# Work to complete
Copy all of the material exactly. Pictures are not to appear in the copy.

# Available data
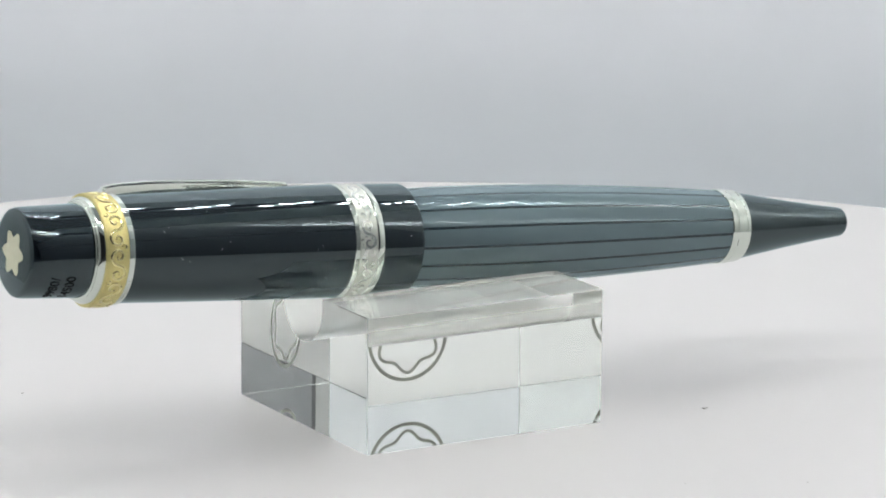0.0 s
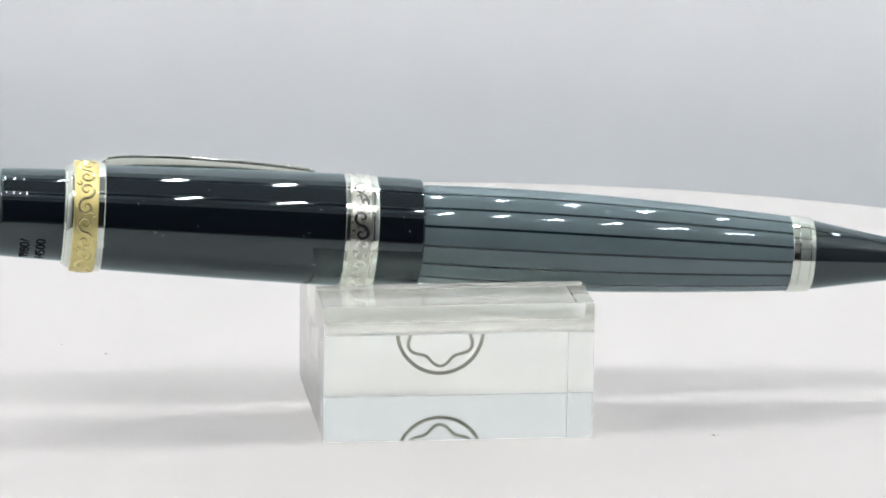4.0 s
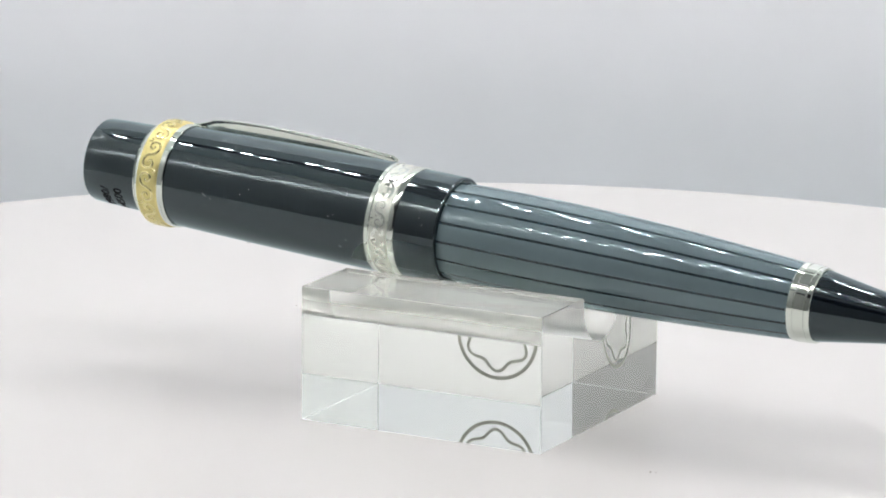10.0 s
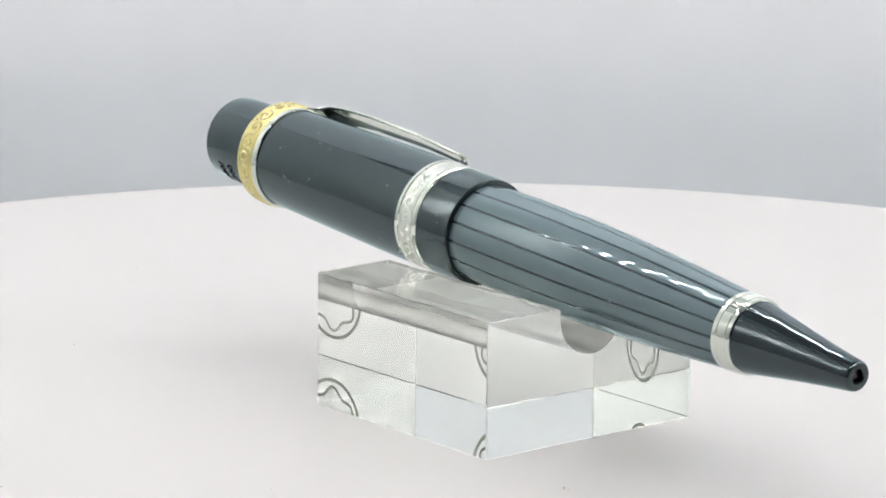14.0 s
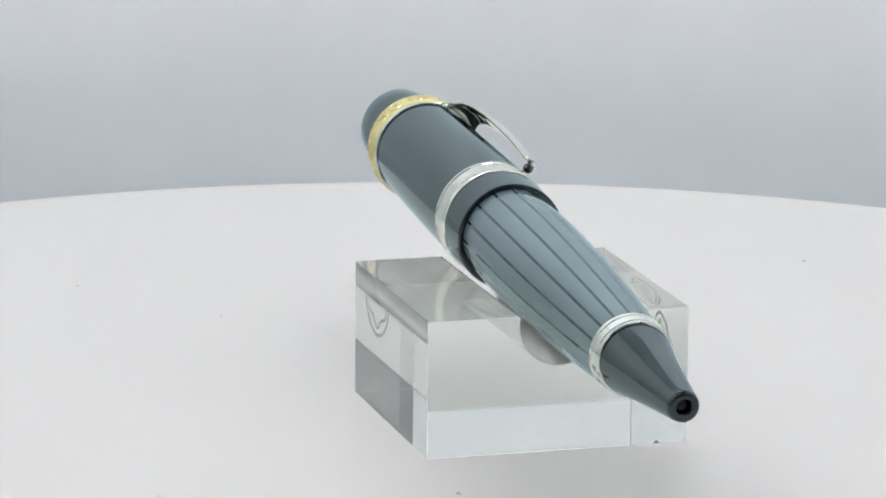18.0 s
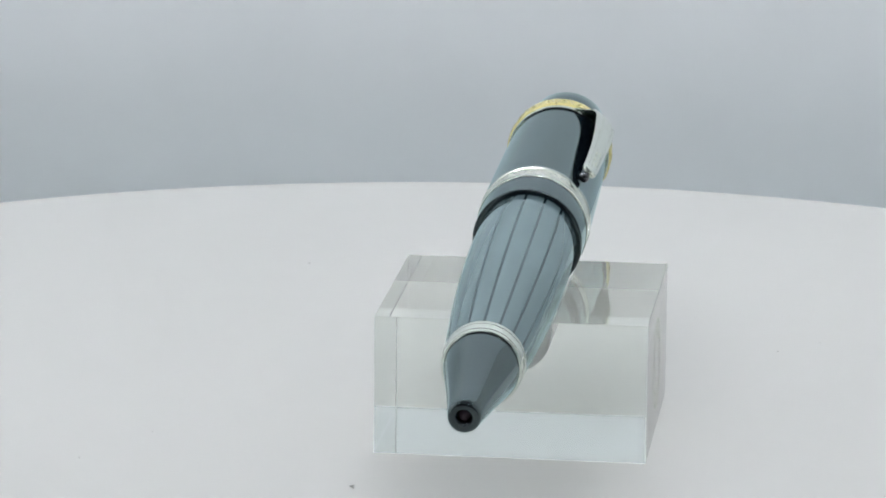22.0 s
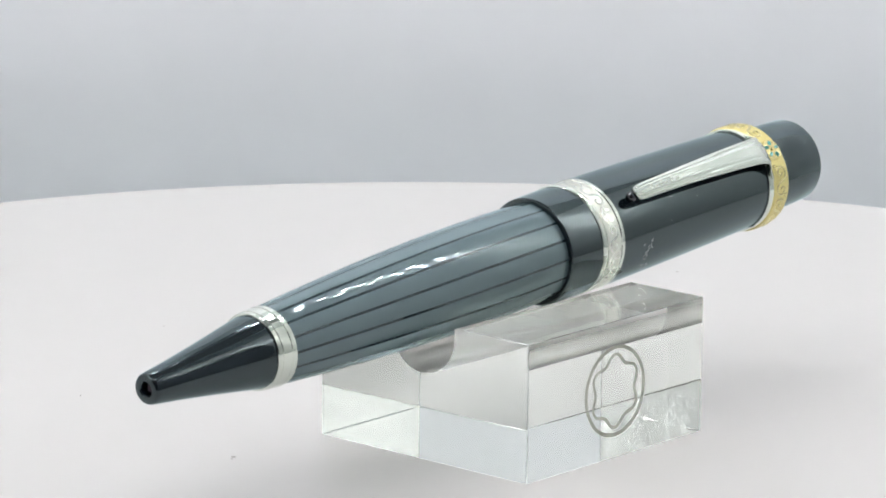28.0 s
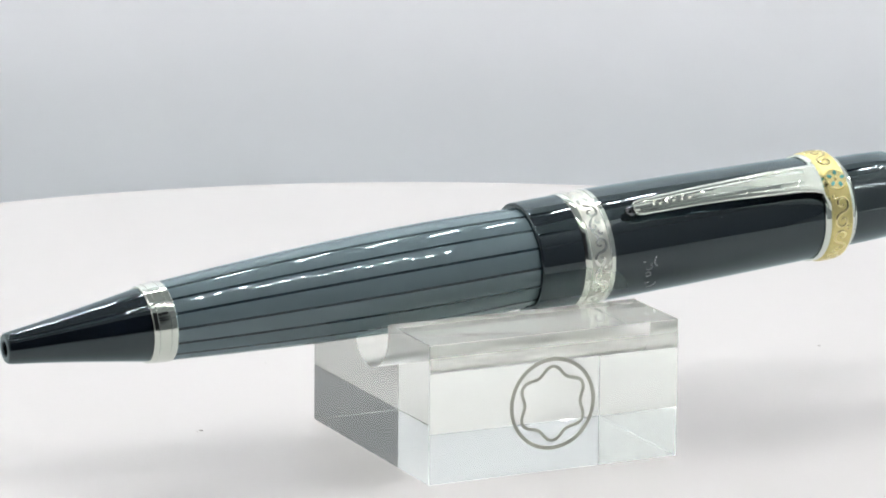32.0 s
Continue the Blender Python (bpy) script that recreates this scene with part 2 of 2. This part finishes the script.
def led_strip(y, pitch, count, shift):
    """A board under the light box's top with rows of three lamp chips that face down."""
    strip = new("led_strip")
    strip.location = (0, y, TOP)
    part("board", box(bmesh.new(), -0.245, 0.245, -0.020, 0.020, -0.0020, 0.0), STRIP, strip)
    for i in range(count):
        x = (i - (count - 1) / 2) * pitch + shift
        for k in (-1, 0, 1):
            c = k * 0.0148
            part("lamp_chip", box(bmesh.new(), x - 0.0017, x + 0.0017, c - 0.0017, c + 0.0017, -0.0035, -0.0020), LED, strip)
    return tagged(strip, "three rows of bright white lamp chips on a black board", "LED strip", "LED strips")


led_strip(-0.155, 0.028, 17, -0.0115)
led_strip(0.125, 0.028, 17, 0.0095)

# ---- the turntable ----
PLATTER = 0.1714
turntable = tagged(new("turntable"), "round matt white motorised display turntable", "turntable")
turntable.location = (0, 0, FLOOR)


def lathe_z(profile, segs=192):
    bm = revolve([(z * 1000, r * 1000) for z, r in profile], segs)
    bmesh.ops.transform(bm, verts=bm.verts, matrix=Matrix(((0, 0, 1, 0), (0, 1, 0, 0), (1, 0, 0, 0), (0, 0, 0, 1))))
    bmesh.ops.recalc_face_normals(bm, faces=bm.faces)
    return bm


part("base", lathe_z([(0.0005, 0), (0.0005, 0.118), (0.002, 0.12), (0.026, 0.115), (0.030, 0.112), (0.030, 0)]), WHITE, turntable, smooth=30)
platter = part("platter", lathe_z([(-0.0135, 0), (-0.0135, 0.1665), (-0.0125, 0.1685), (-0.0018, PLATTER - 0.0002), (-0.0006, PLATTER - 0.0003),
                                   (0.0, PLATTER - 0.0012), (0.0, 0)]), WHITE, turntable, "matt white round platter", smooth=30)
platter.location = (0, 0, -FLOOR)


# ---- the clear block ----
LONG, WIDE, HIGH = 39.9, 39.7, 20.5
GROOVE_R, GROOVE_Z = 6.0, 18.9


def block_body():
    """A square block with a round-bottomed groove along its top and finely bevelled edges."""
    bm = bmesh.new()
    h, w = HIGH / 1000, WIDE / 2000
    lip = 0.00018
    prof = [(-w, 0.0), (w, 0.0), (w, h), (GROOVE_R / 1000 + lip, h), (GROOVE_R / 1000, h - lip)]
    prof += [(GROOVE_R / 1000 * math.cos(radians(a)), (GROOVE_Z + GROOVE_R * math.sin(radians(a))) / 1000) for a in range(0, -181, -6)]
    prof += [(-GROOVE_R / 1000, h - lip), (-GROOVE_R / 1000 - lip, h), (-w, h)]
    n = len(prof)
    a = [bm.verts.new((-LONG / 2000, y, z)) for y, z in prof]
    b = [bm.verts.new((LONG / 2000, y, z)) for y, z in prof]
    for i in range(n):
        j = (i + 1) % n
        bm.faces.new((a[i], a[j], b[j], b[i]))
    bm.faces.new(a[::-1])
    bm.faces.new(b)
    bmesh.ops.recalc_face_normals(bm, faces=bm.faces)
    edges = []
    for e in bm.edges:
        p, q = e.verts[0].co, e.verts[1].co
        mid = (p + q) / 2
        wall = abs(abs(mid.x) - LONG / 2000) < 1e-6
        outer = abs(abs(mid.y) - w) < 1e-6
        if (outer and abs(p.x - q.x) > 0.01) or (wall and outer) or (wall and abs(p.y - q.y) > 0.01):
            edges.append(e)
    bmesh.ops.bevel(bm, geom=edges, offset=0.00008, segments=1, affect="EDGES", profile=0.5, clamp_overlap=True)
    return bm


block = tagged(new("display_block"), "clear acrylic pen rest block with an etched ring emblem", "pen stand")
body = part("body", block_body(), ACRYLIC, block, smooth=8)
body.visible_shadow = False
body.data.materials.append(FROSTED)
body.data.materials.append(DARK_EDGE)
for face in body.data.polygons:
    if abs(face.normal.x) < 0.5 and abs(face.center.y) < 0.00605 and 0.010 < face.center.z < HIGH / 1000 - 0.0001:
        face.material_index = 1
    elif abs(face.normal.x) > 0.3 and abs(face.normal.y) > 0.3:
        face.material_index = 2


def line_band(outline, width, y0, y1):
    """A closed flat band of that width along an outline of (x, z); millimetres."""
    bm = bmesh.new()
    n = len(outline)
    rows = []
    for i in range(n):
        q, d = Vector(outline[i]), (Vector(outline[(i + 1) % n]) - Vector(outline[i - 1])).normalized()
        s = Vector((-d.y, d.x)) * width / 2
        rows.append([bm.verts.new((v.x / 1000, y / 1000, v.y / 1000)) for v, y in ((q + s, y0), (q + s, y1), (q - s, y1), (q - s, y0))])
    for i in range(n):
        a, b = rows[i], rows[(i + 1) % n]
        for k in range(4):
            bm.faces.new((a[k], a[(k + 1) % 4], b[(k + 1) % 4], b[k]))
    bmesh.ops.recalc_face_normals(bm, faces=bm.faces)
    return bm


FACE = WIDE / 2
ring_line = part("ring_line", line_band([(0.35 + 6.55 * math.cos(t), 10.05 + 6.55 * math.sin(t)) for t in (2 * math.pi * i / 96 for i in range(96))],
                                        0.56, FACE - 0.05, FACE + 0.02), ETCH, block, "grey etched ring", smooth=40)
part("star_line", line_band([(0.35 + x, 10.05 + z) for x, z in lobed(4.95, 0.52)], 0.46, FACE - 0.05, FACE + 0.02), ETCH, block,
     "grey etched six-lobed outline", smooth=40)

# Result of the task
0.0 s
4.0 s
10.0 s
14.0 s
18.0 s
22.0 s
28.0 s
32.0 s
Continue the Blender Python (bpy) script that recreates this scene with part 2 of 2. This part finishes the script.
def led_strip(y, pitch, count, shift):
    """A board under the light box's top with rows of three lamp chips that face down."""
    strip = new("led_strip")
    strip.location = (0, y, TOP)
    part("board", box(bmesh.new(), -0.245, 0.245, -0.020, 0.020, -0.0020, 0.0), STRIP, strip)
    for i in range(count):
        x = (i - (count - 1) / 2) * pitch + shift
        for k in (-1, 0, 1):
            c = k * 0.0148
            part("lamp_chip", box(bmesh.new(), x - 0.0017, x + 0.0017, c - 0.0017, c + 0.0017, -0.0035, -0.0020), LED, strip)
    return tagged(strip, "three rows of bright white lamp chips on a black board", "LED strip", "LED strips")


led_strip(-0.155, 0.028, 17, -0.0115)
led_strip(0.125, 0.028, 17, 0.0095)

# ---- the turntable ----
PLATTER = 0.1714
turntable = tagged(new("turntable"), "round matt white motorised display turntable", "turntable")
turntable.location = (0, 0, FLOOR)


def lathe_z(profile, segs=192):
    bm = revolve([(z * 1000, r * 1000) for z, r in profile], segs)
    bmesh.ops.transform(bm, verts=bm.verts, matrix=Matrix(((0, 0, 1, 0), (0, 1, 0, 0), (1, 0, 0, 0), (0, 0, 0, 1))))
    bmesh.ops.recalc_face_normals(bm, faces=bm.faces)
    return bm


part("base", lathe_z([(0.0005, 0), (0.0005, 0.118), (0.002, 0.12), (0.026, 0.115), (0.030, 0.112), (0.030, 0)]), WHITE, turntable, smooth=30)
platter = part("platter", lathe_z([(-0.0135, 0), (-0.0135, 0.1665), (-0.0125, 0.1685), (-0.0018, PLATTER - 0.0002), (-0.0006, PLATTER - 0.0003),
                                   (0.0, PLATTER - 0.0012), (0.0, 0)]), WHITE, turntable, "matt white round platter", smooth=30)
platter.location = (0, 0, -FLOOR)


# ---- the clear block ----
LONG, WIDE, HIGH = 39.9, 39.7, 20.5
GROOVE_R, GROOVE_Z = 6.0, 18.9


def block_body():
    """A square block with a round-bottomed groove along its top and finely bevelled edges."""
    bm = bmesh.new()
    h, w = HIGH / 1000, WIDE / 2000
    lip = 0.00018
    prof = [(-w, 0.0), (w, 0.0), (w, h), (GROOVE_R / 1000 + lip, h), (GROOVE_R / 1000, h - lip)]
    prof += [(GROOVE_R / 1000 * math.cos(radians(a)), (GROOVE_Z + GROOVE_R * math.sin(radians(a))) / 1000) for a in range(0, -181, -6)]
    prof += [(-GROOVE_R / 1000, h - lip), (-GROOVE_R / 1000 - lip, h), (-w, h)]
    n = len(prof)
    a = [bm.verts.new((-LONG / 2000, y, z)) for y, z in prof]
    b = [bm.verts.new((LONG / 2000, y, z)) for y, z in prof]
    for i in range(n):
        j = (i + 1) % n
        bm.faces.new((a[i], a[j], b[j], b[i]))
    bm.faces.new(a[::-1])
    bm.faces.new(b)
    bmesh.ops.recalc_face_normals(bm, faces=bm.faces)
    edges = []
    for e in bm.edges:
        p, q = e.verts[0].co, e.verts[1].co
        mid = (p + q) / 2
        wall = abs(abs(mid.x) - LONG / 2000) < 1e-6
        outer = abs(abs(mid.y) - w) < 1e-6
        if (outer and abs(p.x - q.x) > 0.01) or (wall and outer) or (wall and abs(p.y - q.y) > 0.01):
            edges.append(e)
    bmesh.ops.bevel(bm, geom=edges, offset=0.00008, segments=1, affect="EDGES", profile=0.5, clamp_overlap=True)
    return bm


block = tagged(new("display_block"), "clear acrylic pen rest block with an etched ring emblem", "pen stand")
body = part("body", block_body(), ACRYLIC, block, smooth=8)
body.visible_shadow = False
body.data.materials.append(FROSTED)
body.data.materials.append(DARK_EDGE)
for face in body.data.polygons:
    if abs(face.normal.x) < 0.5 and abs(face.center.y) < 0.00605 and 0.010 < face.center.z < HIGH / 1000 - 0.0001:
        face.material_index = 1
    elif abs(face.normal.x) > 0.3 and abs(face.normal.y) > 0.3:
        face.material_index = 2


def line_band(outline, width, y0, y1):
    """A closed flat band of that width along an outline of (x, z); millimetres."""
    bm = bmesh.new()
    n = len(outline)
    rows = []
    for i in range(n):
        q, d = Vector(outline[i]), (Vector(outline[(i + 1) % n]) - Vector(outline[i - 1])).normalized()
        s = Vector((-d.y, d.x)) * width / 2
        rows.append([bm.verts.new((v.x / 1000, y / 1000, v.y / 1000)) for v, y in ((q + s, y0), (q + s, y1), (q - s, y1), (q - s, y0))])
    for i in range(n):
        a, b = rows[i], rows[(i + 1) % n]
        for k in range(4):
            bm.faces.new((a[k], a[(k + 1) % 4], b[(k + 1) % 4], b[k]))
    bmesh.ops.recalc_face_normals(bm, faces=bm.faces)
    return bm


FACE = WIDE / 2
ring_line = part("ring_line", line_band([(0.35 + 6.55 * math.cos(t), 10.05 + 6.55 * math.sin(t)) for t in (2 * math.pi * i / 96 for i in range(96))],
                                        0.56, FACE - 0.05, FACE + 0.02), ETCH, block, "grey etched ring", smooth=40)
part("star_line", line_band([(0.35 + x, 10.05 + z) for x, z in lobed(4.95, 0.52)], 0.46, FACE - 0.05, FACE + 0.02), ETCH, block,
     "grey etched six-lobed outline", smooth=40)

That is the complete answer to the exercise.